Oleh karena itu dengan peran Pujasuma ini Ia menaruh harapan besar dapat menekan angka kemiskinan Sumsel. Pertahun Ia menargetkan angka kemiskinan turun minimal 1 persen.
Selain membahas soal kemiskinan, Gubernur yang dikenal sebagai Bapak Rumah Tahfidz itu juga menyinggung soal pentingnya menjaga keanekaragaman serta mempertahankan Bhineka Tunggal Ika.
“Saya sepakat dengan yang dikatakan Sri Sultan tadi bahwa Bhinneka Tunggal Ika itu bukan hanya slogan tapi bagaimana implementasinya di lapangan. Nah inu peran pemimpin pemimpin daerah, pemimpin komunitas, pemimpin agama pemimpin dalam kebudayaan, bahwa mereka harus berbuat tanpa atau mengenyampingkan perbedaan-perbedaan yang ada. Dan kuncinya adalah silaturahmi, karena setiap agama setiap suku setiap kebudayaan itu menganjurkan untuk silaturahmi. Sehingga timbul kekuatan-kekuatan baru” jelasnya.
Terkait hal itu Ia mengaku selalu berupaya untuk memfasilitasi baik pertemuan dalam komunitas atau antar komunitas dengan menyediakan sebuah bangunan untuk paguyuban paguyuban ini bermarkas di jalan Diponegoro.
“Sekarang masih dalam perbaikan. Kenapa ini kita lakukan tak lain untuk tetap mempertahankan kebhinekatunggalikaan kita ini,” jelasnya.
Pada silaturahmi yang mengusung tema “Merajut Keberagaman Menjadi Kekuatan yang Bersandar Pada Kuatnya Silaturahmi untuk Bersatu Sumsel Maju” tersebut, Sri Sultan Hamengku Buwono hadir didampingi cucunya RM Gusthilantika Marrel.
Usai acara Sri Sultan Hamengku Buwono X mengatakan, bahwa sejak Negara Indonesia berdiri sudah menerapkan Bhineka Tunggal Ika, sebagai landasan yang kuat. Dan hal itu bukan sekedar identitas tapi strategi karena Indonesia dibentuk dari yang berbeda-beda dan menyatakan diri sama.

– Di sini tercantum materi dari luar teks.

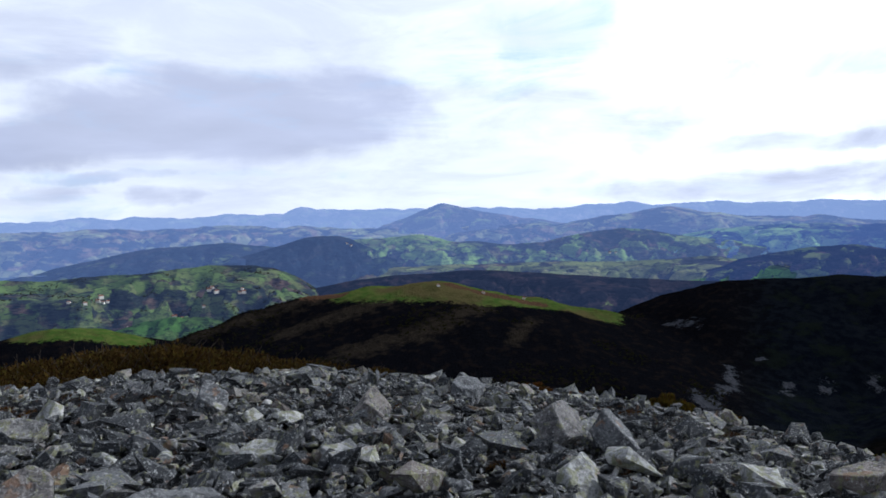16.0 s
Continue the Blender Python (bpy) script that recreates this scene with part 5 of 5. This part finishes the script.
def make_houses():
    rng = np.random.default_rng(17)
    first = house(10, 7, 5, 2.4)
    places = []
    for b, r in ((170.85, 893), (167.5, 905), (164.5, 925)):
        x, y = spot(b, r)
        places.append((float(x), float(y), float(ground_z(x, y)[0]), 0.36))
    farms = [("valley slope", b, e) for b, e in ((194.6, -5.76), (194.2, -6.09), (194.8, -6.02), (194.5, -6.23), (196.6, -5.97), (195.6, -6.15), (187.3, -5.53), (187.0, -5.78), (187.5, -5.68),
                                                  (185.2, -5.62), (185.4, -5.97), (185.1, -5.95), (187.9, -6.78), (192.9, -8.23), (189.9, -7.42), (189.4, -7.53))]
    farms += [("field hill", 149.2, -4.64), ("pasture hills", 158.2, -3.48), ("pasture hills", 157.8, -3.52), ("dark woods", 177.6, -2.55), ("dark woods", 177.3, -2.72)]
    for name, b, e in farms:
        x, y, z = range_spot(name, b, e)
        places.append((x, y, z + 0.5, rng.uniform(0.55, 0.95)))
    for i, (x, y, z, size) in enumerate(places):
        m = Matrix.LocRotScale((x, y, z), Euler((0, 0, rng.uniform(-0.5, 0.5) + math.atan2(y, x) + 1.57)), (size,) * 3)
        if i == 0:
            ob = first
            first_pose = m
        else:
            ob = copy_thing(first, m)
        tagged(ob, "white farmhouse with red tile roof among green fields", "house", "farmhouses in the valley")
    first.matrix_world = first_pose


def make_trees():
    """Hedgerow trees of the valley, too far to tell apart."""
    rng = np.random.default_rng(23)
    kinds = [cushion(rng, 14, 2.4, 4.0, 2.6, 1.1, 0.8) for _ in range(5)]
    b, s = rng.uniform(176, 210, 16000), rng.uniform(0.08, 0.98, 16000)
    x, y, z = range_height("valley slope", b, s)
    ok = (np.abs(fbm(x, y, 150, 3, 66)) < 0.06) | (fbm(x, y, 40, 3, 67) > 0.55)
    stuff("valley_trees", scatter(kinds, x[ok], y[ok], z[ok] - 0.5, rng.uniform(0.3, 0.65, ok.sum()), rng), TREE, "bare hedgerow trees between the valley pastures", "trees")
    b, r = rng.uniform(150, 192, 9000), rng.uniform(640, 1010, 9000)
    x, y = spot(b, r)
    ok = (band(x, y, MEADOW) < -0.15) & (band(x, y, OLIVE) < 0) & (fbm(x, y, 60, 3, 69) > 0.25)
    x, y = x[ok], y[ok]
    stuff("slope_bushes", scatter(kinds, x, y, ground_z(x, y) - 0.5, rng.uniform(0.2, 0.45, len(x)), rng), GORSE, "dark bushes on the valley side", "bushes")


def make_snow_patches():
    """Drifts left on the ridges across the valley: range, bearing, height, half width and half height in degrees."""
    drifts = [("moorland", 119.9, -1.62, 0.22, 0.10), ("moorland", 120.35, -1.52, 0.12, 0.06), ("moorland", 123.0, -1.71, 0.07, 0.08), ("snowy moor", 113.3, -0.75, 0.45, 0.06),
              ("snowy moor", 111.9, -0.71, 0.30, 0.05), ("snowy moor", 111.3, -0.95, 0.07, 0.09), ("blue summit", 108.3, 0.22, 0.06, 0.16), ("snowy plateau", 100.6, -0.02, 0.12, 0.12),
              ("snowy plateau", 98.2, 0.03, 0.25, 0.04), ("snowy plateau", 96.2, 0.16, 0.35, 0.03)]
    for name, b0, e0, wide, high in drifts:
        bb, ee = np.meshgrid(np.linspace(-1, 1, 17), np.linspace(-1, 1, 9))
        wob = 1 + 0.35 * fbm(bb * 2.3 + b0, ee * 2.3, 1.0, 3, 7)
        spread = np.sqrt(np.clip(1 - ee * ee, 0.02, 1))
        pts = np.array([range_spot(name, b0 + wide * p, e0 + high * q) for p, q in zip((bb * spread * wob).ravel(), (ee * wob - 0.5 * bb).ravel())])
        x, y, z = (pts[:, k].reshape(bb.shape) for k in range(3))
        ob = sheet("snow_patch", x, y, z + 0.9 - 1.2 * np.maximum(np.abs(bb), np.abs(ee)) ** 4, OLD_SNOW)
        tagged(ob, "old snow drift lying on a dark mountain ridge", "snow", "snow drifts on the ridge")


make_boulders()
make_bushes()
make_deadwood()
make_masts()
make_houses()
make_snow_patches()
make_trees()
make_scrub()
make_turf()
make_stones()
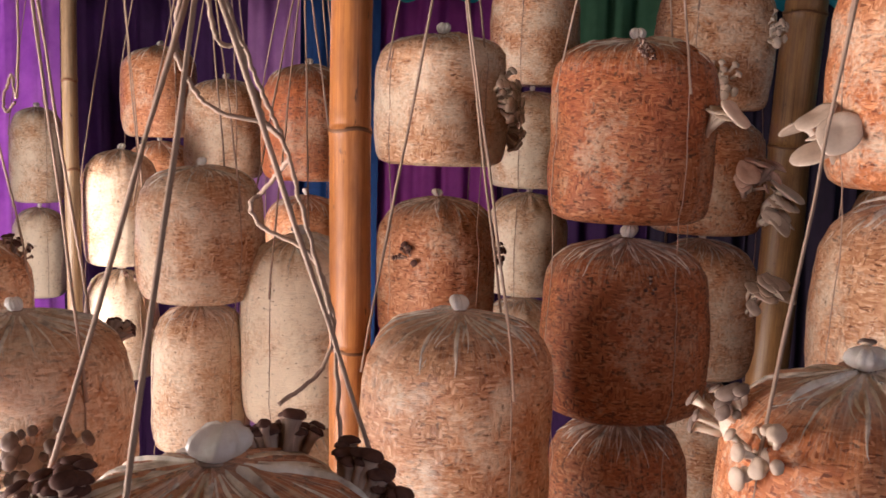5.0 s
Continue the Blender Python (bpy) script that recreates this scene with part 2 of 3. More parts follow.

Menurutnya semua etnis manapapun agama apapun harus menyadari aspek itu sehingga bisa menghargai agama lain dan menghargai budaya lain. Karena persatuan itulah suku agama dan ras yang berbeda dapat menyatukan diri.
” Bahwa yang mayoritas dan minoritas itu sama artinya tidak ada dominasi . Karena tidak ada dominasi artinya yang minoritas tidak mengakui seperti mayoritas . Dan yang mayoritas jangan memaksa yang minoritas. Sehingga yang minoritas merasa nyaman karena yang mayoritas tidak memeprsoalkan,” ujarnya.